European researchers have created a platform that allows users with no specialist knowledge to generate telcom plus Internet services, paving the way for the so-called Telco 2.0 era of converged internet and telecom, according to ICT Results.
That’s the view of the OPUCE project researchers, led by Telefonica I+D, who have now introduced an eponymous service development platform that makes two key breakthroughs.
First, it offers a way to create converged telco-Internet services from scratch or using existing basic services. Second, it is so simple to use that surfers with no programming skills can create their own services, reportedly in minutes.
OPUCE allows users to create converged services by combining Internet technologies, such as instant messaging, email, maps, photo albums and directories, with telco services, such as SMS, MMS and voicemail.
Project’s coordinator Alberto Leon Martin says they work just like application mashups: small, software-driven services on the Internet that combine data from two or more sources to create new information and/or insights – such as those that combine Google maps with estate agents’ listings.

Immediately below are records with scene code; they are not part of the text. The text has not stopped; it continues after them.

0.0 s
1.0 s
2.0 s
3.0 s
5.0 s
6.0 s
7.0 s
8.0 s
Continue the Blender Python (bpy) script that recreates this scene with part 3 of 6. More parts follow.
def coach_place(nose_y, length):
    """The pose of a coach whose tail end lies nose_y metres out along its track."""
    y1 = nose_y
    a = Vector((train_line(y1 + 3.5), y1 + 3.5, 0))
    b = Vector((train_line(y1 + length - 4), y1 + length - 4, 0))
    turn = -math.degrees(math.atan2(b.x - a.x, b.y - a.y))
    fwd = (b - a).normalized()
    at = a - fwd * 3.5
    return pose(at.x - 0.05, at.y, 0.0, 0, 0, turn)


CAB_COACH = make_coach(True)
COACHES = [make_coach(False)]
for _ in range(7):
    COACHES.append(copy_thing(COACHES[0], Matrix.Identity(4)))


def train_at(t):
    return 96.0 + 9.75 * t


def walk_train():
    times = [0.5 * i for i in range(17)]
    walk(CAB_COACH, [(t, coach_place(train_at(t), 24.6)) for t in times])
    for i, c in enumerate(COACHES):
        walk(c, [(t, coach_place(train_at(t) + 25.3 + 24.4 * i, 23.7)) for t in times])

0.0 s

Says Martin: “Users access the front end via the web, but the back end is still controlled and kept secure by the network operator… In the past, the internet has been about user-generated content: photos on Flickr, videos on YouTube and blogs everywhere. OPUCE is about enabling user-generated services.”
He expects a huge impact on IT: “Users are, as a mass, enormously creative, adaptable, dynamic and imaginative. It is impossible to predict what new services will emerge, but there is every probability that some of them will be killer apps – those pieces of software that are so appealing, useful and simple that they completely change culture and society, like SMS and blogging have done before.”